Goose pimples. That’s terrific, I wish I could have been there.
The children gave us a very big energy. And I think it’s very important to do that, because the children are the future public.

And doing this opera in Italy, the language isn’t much of a barrier...the libretto.
All the world knows Cinderella, the story, it’s very easy for children. It’s not Trovatore, you know!

Cenerentola (Daniela Pini) flirts with Ramiro-as-Valet (René Barbera) while Magnifico (Patrick Carfizzi) toadies up to Dandini-as-Prince (Brett Polegato) in the La Cenerentola Act 1 Quintet
Alan Alabastro, photo

What’s your favorite moment in this opera?
I love this entire opera. I love that sweet melody, “Una volta c’era un re.”

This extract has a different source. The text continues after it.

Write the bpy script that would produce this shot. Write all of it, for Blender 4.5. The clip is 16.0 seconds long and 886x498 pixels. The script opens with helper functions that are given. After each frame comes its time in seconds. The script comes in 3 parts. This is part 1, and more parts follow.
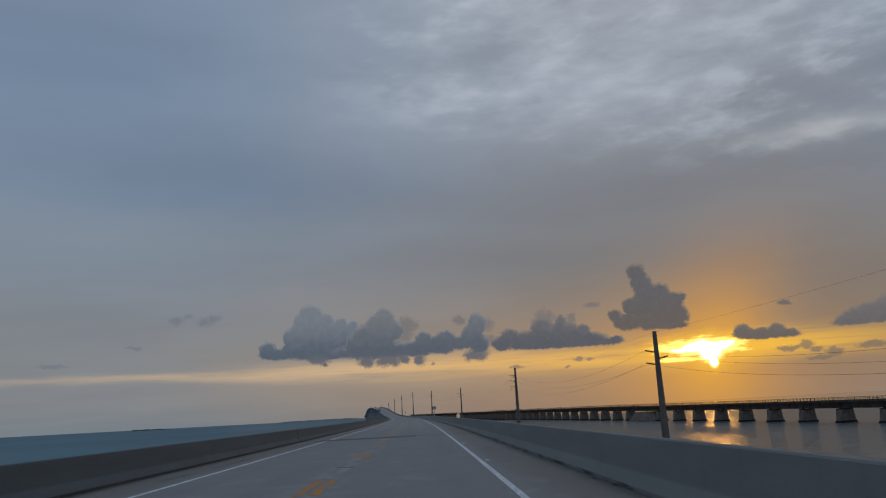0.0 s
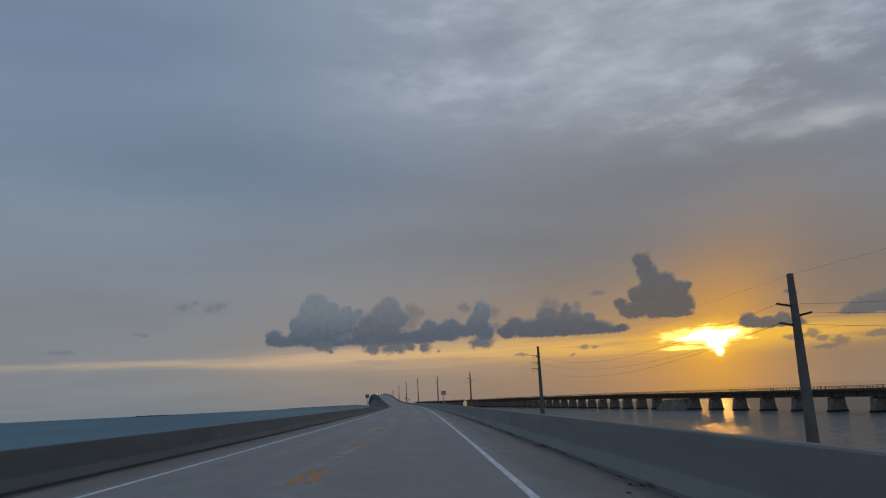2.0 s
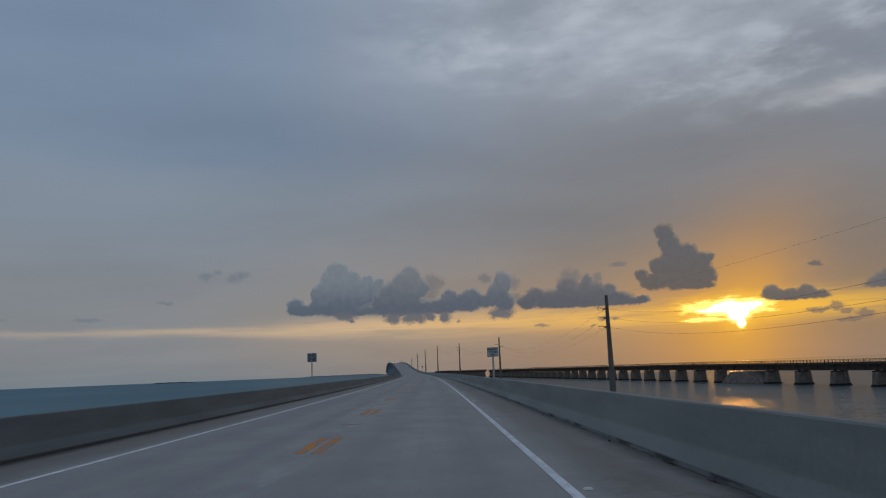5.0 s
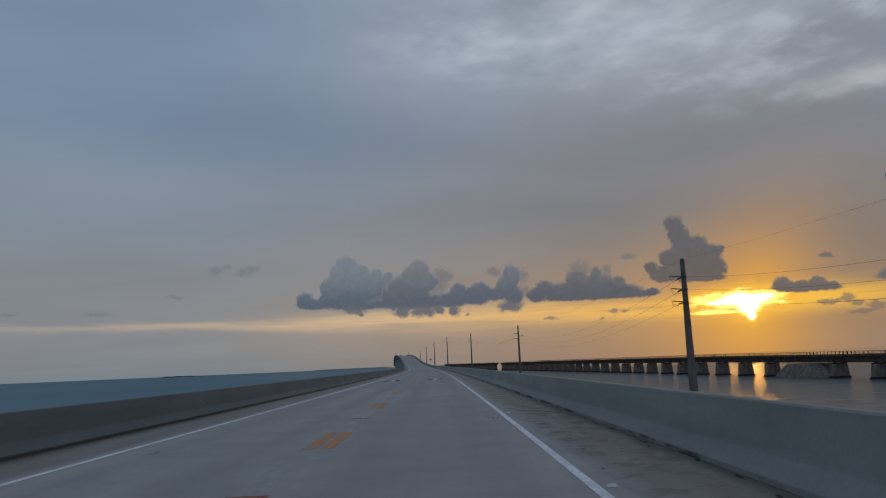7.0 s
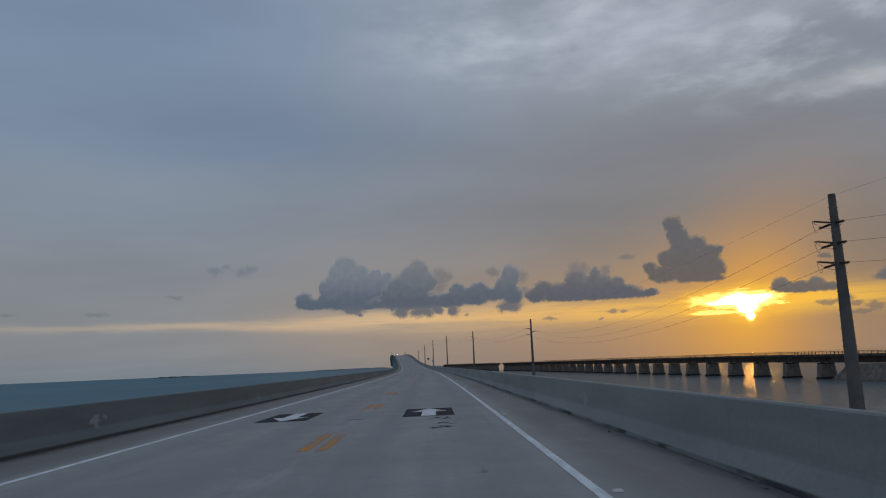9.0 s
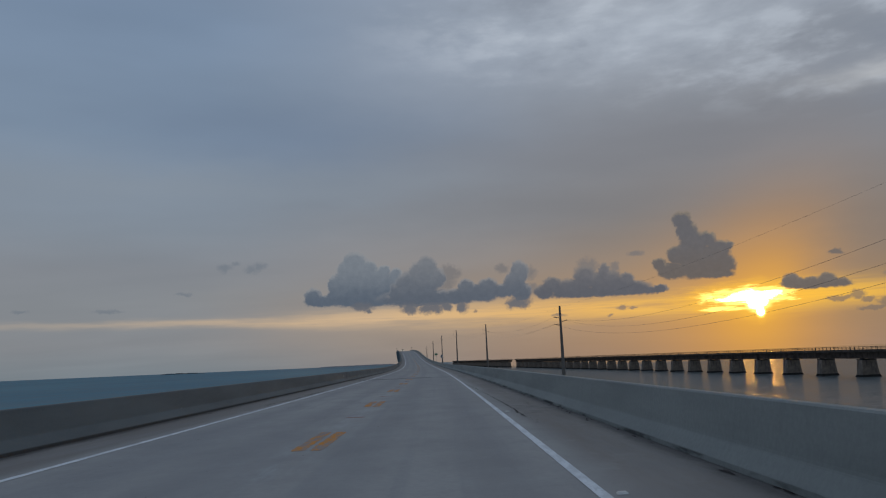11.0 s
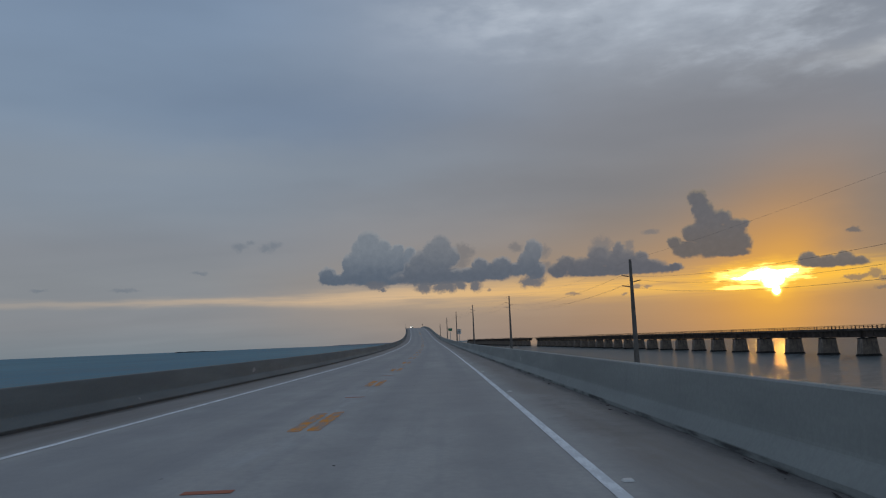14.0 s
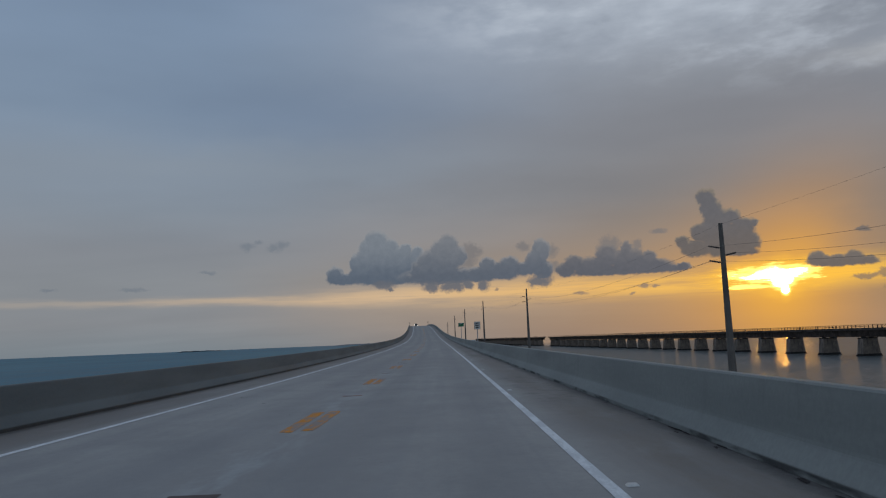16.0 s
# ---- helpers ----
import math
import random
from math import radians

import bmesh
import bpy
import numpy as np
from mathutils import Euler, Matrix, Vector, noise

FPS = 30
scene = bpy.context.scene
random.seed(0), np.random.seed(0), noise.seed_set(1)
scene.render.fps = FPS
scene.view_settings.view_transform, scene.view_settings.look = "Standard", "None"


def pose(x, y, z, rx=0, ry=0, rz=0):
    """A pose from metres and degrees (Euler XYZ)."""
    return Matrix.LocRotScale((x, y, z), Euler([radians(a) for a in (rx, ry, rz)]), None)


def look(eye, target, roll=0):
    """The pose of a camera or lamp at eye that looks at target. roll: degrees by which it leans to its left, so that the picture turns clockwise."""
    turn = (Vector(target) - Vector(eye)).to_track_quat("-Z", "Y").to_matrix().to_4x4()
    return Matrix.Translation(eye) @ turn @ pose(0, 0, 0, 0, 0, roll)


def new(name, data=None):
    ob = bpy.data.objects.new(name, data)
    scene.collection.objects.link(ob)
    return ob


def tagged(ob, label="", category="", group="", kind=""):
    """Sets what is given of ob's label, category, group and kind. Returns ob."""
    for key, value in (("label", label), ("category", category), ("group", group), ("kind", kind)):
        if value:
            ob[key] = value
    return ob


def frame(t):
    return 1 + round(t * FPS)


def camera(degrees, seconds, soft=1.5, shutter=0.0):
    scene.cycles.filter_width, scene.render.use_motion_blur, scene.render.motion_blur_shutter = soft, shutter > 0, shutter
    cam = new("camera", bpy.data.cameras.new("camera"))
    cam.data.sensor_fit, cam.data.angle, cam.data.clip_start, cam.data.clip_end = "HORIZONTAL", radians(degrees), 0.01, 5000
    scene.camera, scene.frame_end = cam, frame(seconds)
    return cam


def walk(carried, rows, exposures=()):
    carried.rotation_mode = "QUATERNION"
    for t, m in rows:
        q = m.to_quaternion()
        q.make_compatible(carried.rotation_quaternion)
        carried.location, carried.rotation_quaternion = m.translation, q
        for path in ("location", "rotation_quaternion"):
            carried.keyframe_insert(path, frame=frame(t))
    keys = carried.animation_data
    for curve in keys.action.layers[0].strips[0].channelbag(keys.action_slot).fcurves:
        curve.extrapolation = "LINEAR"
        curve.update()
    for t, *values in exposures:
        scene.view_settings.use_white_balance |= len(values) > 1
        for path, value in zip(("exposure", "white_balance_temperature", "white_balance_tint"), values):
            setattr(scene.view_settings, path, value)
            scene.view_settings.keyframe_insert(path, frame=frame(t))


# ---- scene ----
cam = camera(60.94, 16.0, soft=1.2)
walk(cam, [
    (0, pose(-0.01, -0.00, 1.325, 102.22, 3.00, -1.33)),
    (0.5, pose(-0.01, 12.19, 1.318, 101.96, 2.94, -1.32)),
    (1, pose(0.00, 24.38, 1.310, 101.70, 2.84, -1.25)),
    (1.5, pose(-0.05, 36.57, 1.301, 101.53, 2.85, -1.09)),
    (2, pose(-0.12, 48.76, 1.291, 101.30, 2.78, -0.93)),
    (2.5, pose(-0.15, 60.95, 1.280, 101.03, 2.87, -0.66)),
    (3, pose(-0.25, 73.14, 1.267, 100.62, 2.73, -0.42)),
    (3.5, pose(-0.41, 85.33, 1.255, 100.14, 2.54, -0.21)),
    (4, pose(-0.56, 97.52, 1.242, 99.74, 2.42, 0.05)),
    (6.5, pose(-1.91, 158.45, 1.178, 98.66, 2.35, 1.13)),
    (7, pose(-2.20, 170.64, 1.165, 98.64, 2.42, 1.26)),
    (7.5, pose(-2.52, 182.83, 1.152, 98.72, 2.37, 1.35)),
    (8, pose(-2.86, 195.01, 1.139, 98.76, 2.45, 1.36)),
    (8.5, pose(-3.25, 207.19, 1.126, 98.73, 2.44, 1.29)),
    (9, pose(-3.61, 219.38, 1.114, 98.66, 2.41, 1.18)),
    (11.5, pose(-5.70, 280.29, 1.045, 98.31, 2.38, 2.08)),
    (12, pose(-6.18, 292.47, 1.030, 98.12, 2.34, 2.28)),
    (12.5, pose(-6.67, 304.65, 1.014, 97.83, 2.37, 2.48)),
    (13, pose(-7.25, 316.83, 0.998, 97.50, 2.35, 2.67)),
    (13.5, pose(-7.76, 329.01, 0.981, 97.17, 2.26, 2.79)),
    (14, pose(-8.31, 341.19, 0.964, 96.86, 2.35, 2.90)),
    (14.5, pose(-8.88, 353.36, 0.946, 96.67, 2.36, 2.96)),
    (15, pose(-9.51, 365.54, 0.928, 96.59, 2.24, 3.09)),
    (15.5, pose(-10.18, 377.71, 0.910, 96.67, 2.22, 3.22)),
    (16, pose(-10.88, 389.88, 0.891, 96.84, 2.33, 3.47)),
], exposures=[(0, -0.07), (4, -0.06), (6.5, 0.0), (12, 0.02), (14, 0.06), (16, 0.06)])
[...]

I think it’s one of the only minor-key pieces in the entire opera.
And I love the finale, of course...my big aria!

Do you remember how old were you the first time you ever sang the Rondò?
I was young, it was my first Cenerentola, in 2000. Because I remember being very scared, ahead of time.

This opera is a comedy, but your character doesn’t get a lot of laughs.
No, Cenerentola herself is not very funny.

Cenerentola (Daniela Pini) learns she isn't invited to the prince's ball
Alan Alabastro, photo

Do you play characters in other operas who are more comic?
Yes, I have more buffa roles, like in Italiana in Algeri or in Barbiere. But I think that mezzo sopranos never do such funny roles—maybe more ‘spiritoso.’

Spirited, plucky. Do you get to play a lot of boys?
Yes, all the time.

I guess Cherubino is a pretty silly character. He gets a lot of laughs.
Oh, yes, he’s lots of fun.

One last question: do you have a favorite place to sing in Italy?
Hard question...we have a lot of very good theaters in Italy! Old theaters, with good acoustics. I love the theater in Torino, but I think La Scala...

Do you like singing in the older, historic theaters? Or do you sing in many brand-new, high-tech, ultra modern places?
Yes, we have many such; Teatro Carlo Felice in Genova is a new building, and Torino, too. At La Fenice, the opera house in Venice, the building is new, although the theater has been around a long time.